Le « Liberation Day » a marqué un tournant. Quelles ont été les réactions des clients ?
Le 2 avril a surpris par l’ampleur des tarifs douaniers imposés par Donald Trump. Même s’il a rapidement fait machine arrière, cela a poussé les clients à reconsidérer leurs portefeuilles. L’« US exceptionalism » est clairement remis en question. Les positions américaines étaient très dominantes, mais aujourd’hui, il y a une vraie demande pour plus de diversification et une allocation plus globale.
Les clients ont longtemps profité des performances américaines. Est-ce un tournant ?
Oui. Sur dix ans, les marchés américains ont surperformé. Ne pas y être exposé n’était pas avantageux. Mais avec les tensions commerciales et l’arrivée de « DeepSeek », les valorisations sont reconsidérées. Les clients regardent désormais vers l’Europe, l’Asie, et des thématiques délaissées.

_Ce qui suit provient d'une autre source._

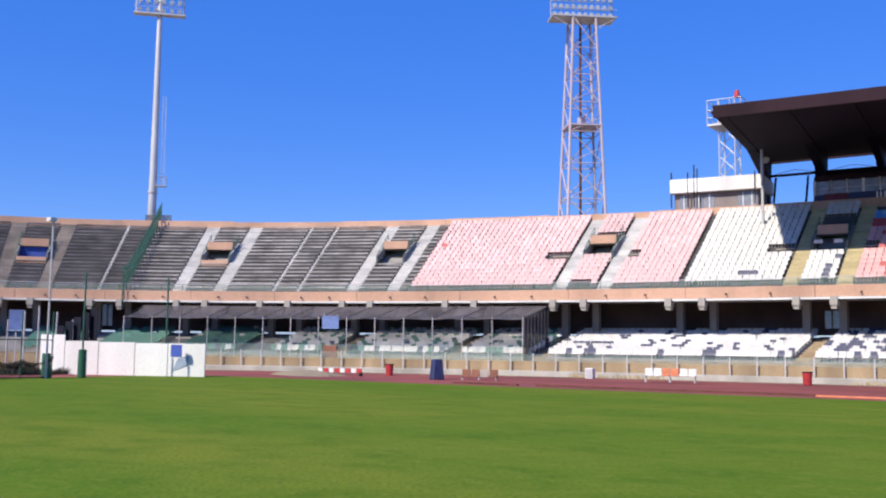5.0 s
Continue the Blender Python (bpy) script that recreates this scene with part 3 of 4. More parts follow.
# ---------------------------------------------------------------- floodlights
def lamp_bank(parent, w, h, cols, rows, z, face=-1):
    """Lamps on a grid of rails; local x across, y to the back."""
    body = Shape()
    for i in range(rows):
        zz = z + 0.35 + i * (h - 0.6) / (rows - 1)
        part("rail", Shape().box(-w / 2, -0.05, zz - 0.35, w / 2, 0.05, zz - 0.28), M["galv"], parent)
        for k in range(cols):
            x = -w / 2 + w * (k + 0.5) / cols
            lamp = part("lamp", Shape().bar((x, 0.12, zz), (x, -0.35, zz - 0.08), 0.14, 0.27, n=8), M["galv"], parent)
            part("lens", Shape().bar((x, -0.35, zz - 0.08), (x, -0.37, zz - 0.085), 0.25, n=8), M["lamp"], lamp)
    for x in (-w / 2, 0, w / 2):
        part("upright", Shape().box(x - 0.05, 0.02, z, x + 0.05, 0.1, z + h), M["galv"], parent)


def mast(az, dist, head):
    a = radians(az)
    m = thing("floodlight_mast", "tall tapered grey floodlight mast with a lamp bank", "floodlight", group="floodlight masts")
    part("shaft", Shape().bar((0, 0, 0), (0, 0, head + 8.6), 0.62, 0.22, n=14), M["galv"], m)
    part("collar", Shape().bar((0, 0, 19.5), (0, 0, 19.75), 0.56, n=14), M["galv"], m)
    part("platform", Shape().box(0.35, -0.5, 20.3, 1.5, 0.5, 20.4).box(1.44, -0.5, 20.4, 1.5, 0.5, 21.5).box(0.4, -0.5, 21.45, 1.5, -0.45, 21.5).box(0.4, 0.45, 21.45, 1.5, 0.5, 21.5), M["galv"], m)
    ladder = Shape().bar((0.85, 0, 20.4), (0.75, 0, 31.0), 0.03, n=6).bar((1.2, 0, 20.4), (1.1, 0, 31.0), 0.03, n=6)
    for i in range(26):
        ladder.bar((0.84, 0, 20.8 + 0.4 * i), (1.15, 0, 20.8 + 0.4 * i), 0.02, n=4)
    part("ladder", ladder, M["galv"], m)
    part("gantry", Shape().box(-2.95, -0.6, head - 0.25, 2.95, 0.5, head - 0.08), M["galv"], m)
    part("gantry_rail", Shape().bar((-2.95, -0.6, head + 0.6), (2.95, -0.6, head + 0.6), 0.03, n=6), M["galv"], m)
    bank = part("lamp_frame", Shape().box(-2.8, 0.1, head, -2.7, 0.2, head + 8.4).box(2.7, 0.1, head, 2.8, 0.2, head + 8.4), M["galv"], m)
    lamp_bank(m, 5.4, 8.2, 6, 8, head)
    p = EYE + Vector((math.sin(a), math.cos(a), 0)) * dist
    m.matrix_world = Matrix.Translation((p.x, p.y, 0)) @ Matrix.Rotation(math.atan2(-p.x, p.y) * 0.85, 4, "Z")
    return m


mast(-51.35, 119.0, 40.9)
mast(51.8, 119.0, 41.2)


def tower(az, dist, head, turn):
    a = radians(az)
    t = thing("floodlight_tower", "red and white steel lattice floodlight tower", "floodlight", group="floodlight towers")

    def corner(k, z):
        w = (5.5 - 2.9 * z / head) / 2
        return Vector((w * (1, 1, -1, -1)[k], w * (1, -1, -1, 1)[k], z))
    for k in range(4):
        part("leg", Shape().bar(corner(k, 0), corner(k, head), 0.17, 0.14, n=8), M["lattice"], t)
    levels = [0, 5, 9.8, 14.4, 18.7, 22.7, 26.3, 29.7, 32.9, 36.0, head]
    for lo, hi in zip(levels[:-1], levels[1:]):
        for k in range(4):
            q = (k + 1) % 4
            part("brace", Shape().bar(corner(k, lo), corner(q, hi), 0.07, n=6).bar(corner(q, lo), corner(k, (lo + hi) / 2), 0.05, n=6), M["lattice"], t)
            part("tie", Shape().bar(corner(k, hi), corner(q, hi), 0.06, n=6), M["lattice"], t)
    w = 1.9
    part("landing", Shape().box(-w, -w, 27.0, w, w, 27.15).box(-0.4, -0.4, 27.15, 0.4, 0.4, 28.3), M["lattice"], t)
    part("cable_tray", Shape().box(-0.12, 0.6, 0, 0.12, 0.8, head), M["rust"], t, "rusty cable tray")
    part("gantry", Shape().box(-3.7, -1.5, head, 3.7, 1.3, head + 0.15), M["galv"], t)
    part("gantry_rail", Shape().bar((-3.7, -1.5, head + 0.9), (3.7, -1.5, head + 0.9), 0.04, n=6).bar((-3.9, -1.4, head + 0.1), (-1.4, -1.2, head - 1.3), 0.05, n=6).bar((3.9, -1.4, head + 0.1), (1.4, -1.2, head - 1.3), 0.05, n=6), M["galv"], t)
    lamp_bank(t, 7.2, 9.0, 10, 10, head + 0.3)
    p = EYE + Vector((math.sin(a), math.cos(a), 0)) * dist
    t.matrix_world = Matrix.Translation((p.x, p.y, 0)) @ Matrix.Rotation(math.atan2(-p.x, p.y) + turn, 4, "Z")


tower(-26.9, 112.0, 39.6, 0.2)
tower(26.95, 112.0, 40.1, -0.2)

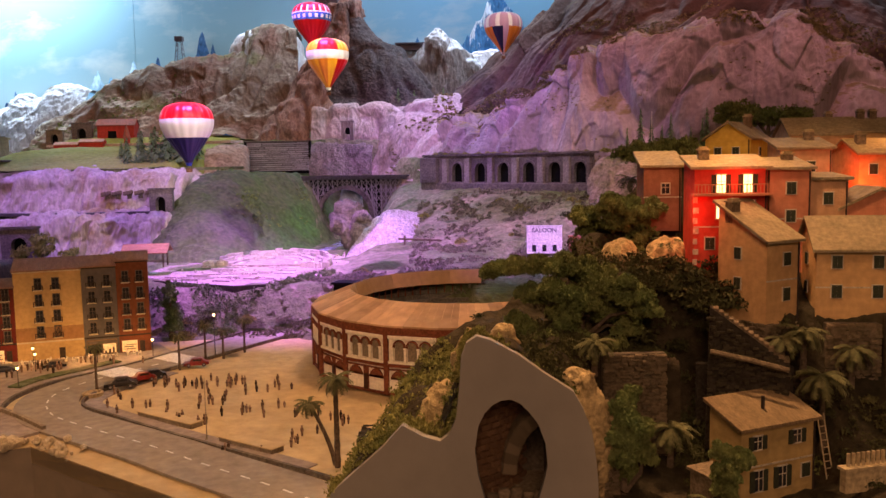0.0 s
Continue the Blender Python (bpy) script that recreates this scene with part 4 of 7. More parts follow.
    prof = [(0.345, 0.0), (0.345, 0.112), (0.285, 0.112)]
    for i in range(7):
        prof += [(0.285 - 0.014 * i, 0.104 - 0.011 * i), (0.271 - 0.014 * i, 0.104 - 0.011 * i)]
    prof += [(0.187, 0.02), (0.0, 0.012)]
    prof = [(r * 0.885, z) for r, z in prof]
    A = [radians(n0 + step * bays * k / 78) for k in range(79)]
    rows = [[bm.verts.new((r * math.cos(a), r * math.sin(a), z)) for r, z in prof] for a in A]
    for p, q in zip(rows, rows[1:]):
        for i in range(len(prof) - 1):
            bm.faces.new((p[i], p[i + 1], q[i + 1], q[i]))
    bm.faces.new(rows[0])
    bm.faces.new(rows[-1][::-1])
    part("seating", bm, M["ring_seat"], t, "dark stepped seating")
    for k in range(52):
        a = radians(n0 + 2 + step * bays * k / 52)
        shared("gallery_post", lambda: tube(bmesh.new(), [(0, 0, 0.10), (0, 0, 0.135)], 0.0016, 5), M["ring_red"], t, pose(0.244 * math.cos(a), 0.244 * math.sin(a), 0))
    return t


bullring()
ob = part("dark_shed", boxes((-0.05, -0.02, 0, 0.05, 0.02, 0.045), (-0.055, -0.025, 0.045, 0.055, 0.025, 0.05)), M["dark"])
ob.matrix_world = pose(-0.235, 2.13, 0.075, 0, 0, -15)
tagged(ob, "small dark shed behind the bullring", "shed")

# ---------------------------------------------------------------- apartment row
def wallpaint(name, c, k=0.8, **kw):
    M[name] = paint(name + "_plaster", c, tuple(v * k for v in c), kw.pop("scale", 16), 0.88, 0.2, grain=0.14, **kw)


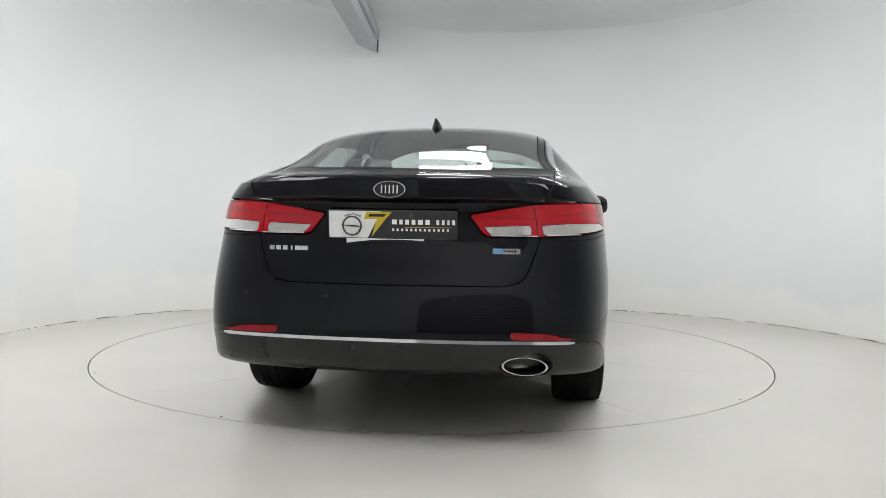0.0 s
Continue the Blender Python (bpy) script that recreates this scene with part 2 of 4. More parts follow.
def build_studio():
    # floor round the turntable, out past the wall
    R0, R1 = 2.2605, 14.0
    n = 160
    vs, fs = [], []
    for i in range(n):
        a = 2 * math.pi * i / n
        for r in (R0, 3.0, 4.5, R1):
            vs.append((r * math.cos(a), r * math.sin(a), 0))
    for i in range(n):
        j = (i + 1) % n
        for k in range(3):
            fs.append((i * 4 + k, i * 4 + k + 1, j * 4 + k + 1, j * 4 + k))
    tagged(mesh_ob("floor", vs, fs, FLOOR, smooth=False), "pale warm grey painted studio floor", "floor", kind="structure")
    # dark pit under the turntable's rim
    bm = bmesh.new()
    lathe(bm, [(0.0, -0.06), (2.2612, -0.06), (2.2612, -0.0005)], 160, "z")
    tagged(part("pit_floor", bm, SEAM), "dark gap round the turntable", "floor", kind="structure")
    # wall with a cove to the ceiling
    cove = [(0.0, 0.0), (0.0, 0.25), (0.0, 0.7), (0.0, 1.2), (0.0, 1.6)]
    for i in range(1, 15):
        a = math.pi / 2 * i / 14
        cove.append((1.0 * (1 - math.cos(a)), 1.6 + (TOP - 1.6) * math.sin(a)))
    cove += [(1.25, TOP), (1.7, TOP)]
    prof = cove + [(1.7, TOP + 0.12), (-0.15, TOP + 0.12), (-0.15, 0.0)]
    plan_strip("wall_cyclorama", prof, WALL, "white curved cyclorama wall with a coved top", "wall")
    # cracked, flaking joint where the wall meets the floor
    pts = wall_plan(900)
    vs, fs = [], []
    for i, p in enumerate(pts):
        h = 0.011 * max(0.0, noise.noise(Vector((i * 0.11, 0, 0))) + 0.25 + 0.5 * noise.noise(Vector((i * 0.55, 3, 0))))
        x0, y0 = plan_point(p, 0.004)
        x1, y1 = plan_point(p, 0.004 + h * 0.8)
        vs += [(x0, y0, 0.001 + h), (x1, y1, 0.001)]
    n = len(pts)
    for i in range(n):
        j = (i + 1) % n
        fs.append((2 * i, 2 * i + 1, 2 * j + 1, 2 * j))
    tagged(mesh_ob("wall_joint", vs, fs, CRACK, smooth=False), "cracked dark joint along the foot of the wall", "trim", kind="structure")
    # paint flakes and filler lumps along the same joint
    bm = bmesh.new()
    rnd = random.Random(5)
    for i in range(150):
        p = wall_plan(720)[rnd.randrange(0, 360)]
        x0, y0 = plan_point(p, 0.012 + rnd.random() * 0.03)
        sx = 0.008 + 0.03 * rnd.random() ** 2
        m = Matrix.Translation((x0, y0, 0.002)) @ Matrix.Rotation(rnd.random() * 6, 4, "Z") @ Matrix.Diagonal((sx, sx * 0.5, 0.004, 1))
        bmesh.ops.create_icosphere(bm, subdivisions=1, radius=1, matrix=m)
    tagged(part("paint_flakes", bm, WALL), "small white paint flakes on the floor along the wall", "debris", kind="stuff")
    # grey oval ceiling inside the cove
    vs = []
    for z in (TOP - 0.012, TOP + 0.1):
        for i in range(128):
            a = 2 * math.pi * i / 128
            vs.append((0.80 + 2.45 * math.cos(a), -0.9 + 2.86 * math.sin(a), z))
    fs = [tuple(range(128))[::-1]] + [(i, (i + 1) % 128, 128 + (i + 1) % 128, 128 + i) for i in range(128)]
    tagged(mesh_ob("ceiling", vs, fs, CEIL, smooth=False), "grey stretched oval ceiling above the turntable", "ceiling", kind="structure")
    bm = bmesh.new()
    box(bm, (7.2, 10.0, 0.1), (0.12, -1.6, TOP + 0.2))
    tagged(part("ceiling_slab", bm, CEIL), "plain ceiling slab over the booth", "ceiling", kind="structure")
    # dark roller door in the front wall, unseen behind the camera, added to darken reflections
    bm = bmesh.new()
    for k in range(14):
        box(bm, (2.7, 0.05, 0.152), (0.1, -5.98, 0.08 + 0.155 * k), bevel=0.012)
    tagged(part("door_entrance", bm, ROOM), "dark grey roller door, unseen behind the camera, added for dark reflections", "door", kind="structure")


def build_turntable():
    """The disc that carries the car: ten sector plates with worn joints and a small round hub cover."""
    root = tagged(new("turntable"), "pale painted turntable disc of ten plates, flush with the floor", "turntable")
    R, n = 2.2537, 24
    step = math.pi / 5
    for q in range(10):
        bm = bmesh.new()
        a0, a1 = q * step, (q + 1) * step

        def side(a, sign, key):
            pts = []
            for i in range(41):
                r = 0.205 + (R - 0.205) * i / 40
                w = max(0.0002, 0.0016 * (0.55 + 1.3 * noise.noise(Vector((r * 9, key * 7.3, 0.5))) + 0.9 * noise.noise(Vector((r * 31, key * 3.1, 2.5)))))
                pts.append(Vector((r * math.cos(a), r * math.sin(a), 0)) + sign * w * Vector((-math.sin(a), math.cos(a), 0)))
            return pts
        lo, hi = side(a0, 1, q), side(a1, -1, (q + 1) % 10 + 20)
        rim_ = [Vector((R * math.cos(a0 + step * i / n), R * math.sin(a0 + step * i / n), 0)) for i in range(1, n)]
        inn = [Vector((0.205 * math.cos(a1 - step * i / 8), 0.205 * math.sin(a1 - step * i / 8), 0)) for i in range(1, 8)]
        loop = lo + rim_ + hi[::-1] + inn
        top = [bm.verts.new(p) for p in loop]
        bot = [bm.verts.new(p - Vector((0, 0, 0.02))) for p in loop]
        bm.faces.new(top)
        m = len(top)
        for i in range(m):
            bm.faces.new((top[i], bot[i], bot[(i + 1) % m], top[(i + 1) % m]))
        bmesh.ops.triangulate(bm, faces=[f for f in bm.faces if len(f.verts) > 4])
        part("plate", bm, FLOOR, root)
    for q in range(10):
        a = (q + 0.5) * step
        bm = bmesh.new()
        lathe(bm, [(0.0, 0.0012), (0.006, 0.0012), (0.0085, 0.0004)], 10, "z", (2.228 * math.cos(a), 2.228 * math.sin(a), 0))
        part("screw", bm, SEAM, root, "small dark screw head")
    bm = bmesh.new()
    lathe(bm, [(0.0, 0.001), (0.196, 0.001), (0.2, -0.003), (0.2, -0.02)], 64, "z")
    part("hub_cover", bm, FLOOR, root, "round hub cover")
    bm = bmesh.new()
    lathe(bm, [(R + 0.0006, -0.002), (R + 0.0006, -0.04)], 160, "z")
    part("rim_band", bm, SEAM, root, "dark steel rim")
    return root


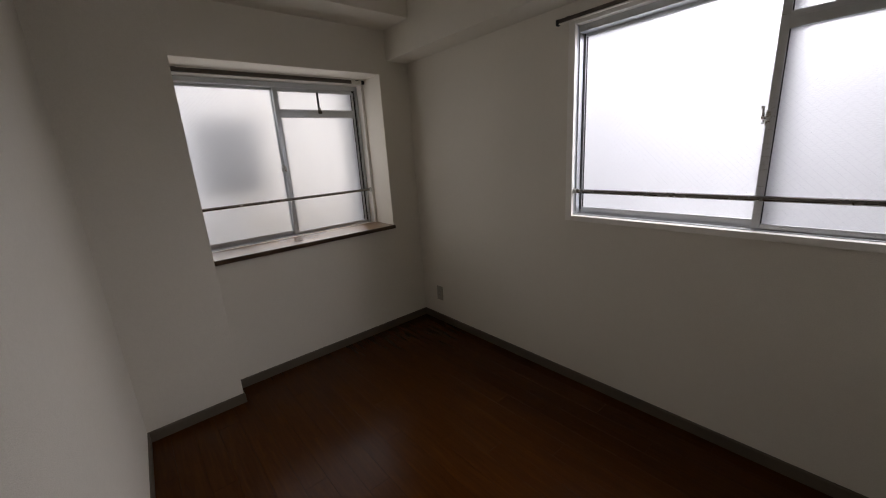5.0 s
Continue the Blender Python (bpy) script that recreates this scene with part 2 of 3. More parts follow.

La politique monétaire américaine est sous pression. Quel rôle joue la Fed ?
La Fed a un double mandat : stabilité des prix et plein emploi. Les salaires progressent, l’emploi reste solide. Cela incite à maintenir une politique restrictive. La prudence est de mise sur le calendrier des baisses de taux.
Et en Europe, la BCE a déjà baissé les taux. Est-ce terminé ?
Officiellement, oui. Mais les moteurs économiques — France et Allemagne — tournent au ralenti. Si cela ne repart pas, il faudra peut-être encore baisser. Je pense qu’une à trois baisses supplémentaires sont possibles sur douze mois.
Les matières premières reviennent dans les portefeuilles. Pourquoi ?
C’est lié à la diversification et au contexte géopolitique. Elles jouent un rôle de couverture, surtout pour les clients exposés aux taux. Si l’inflation reste structurellement élevée, notamment aux États-Unis, les matières premières — or, métaux précieux — font sens. Elles sont à la fois refuge et actif de rendement.
L’or a bien performé cette année ?
Oui, environ 22 %. L’argent a suivi, notamment après l’annonce de la banque centrale russe. La demande industrielle s’est renforcée. Cela reflète aussi une perte de confiance dans le dollar.
Les clients s’intéressent aussi aux pays émergents ?
Définitivement. L’idée est de réduire l’exposition au dollar et de se positionner là où la croissance est réelle. L’Asie, et en particulier l’Inde, attirent beaucoup. Il y a encore du potentiel, même après cinq années de bonne performance.
Et les actifs « verts » ?
Ils ont souffert récemment, notamment à cause du changement de ton politique. Mais à long terme, le thème reste pertinent. Il faut simplement revenir à une approche plus rationnelle, avec des investissements mieux ciblés.
La psychologie des marchés joue un rôle important. Que constatez-vous ?
Dès que la volatilité monte, les biais émotionnels prennent le dessus. Certains investisseurs paniquent, d’autres suivent l’euphorie. Il faut garder la tête froide, analyser et investir à long terme. La diversification par thématiques et secteurs aide à mitiger ces risques.
Pour conclure, quel est votre pronostic pour le second semestre ?
Difficile de donner un objectif précis. Je pense qu’on va revenir aux fondamentaux : résultats d’entreprises, enquêtes de sentiment, données économiques. Cela nous donnera une meilleure visibilité sur les six à neuf mois à venir — et sur la performance des indices.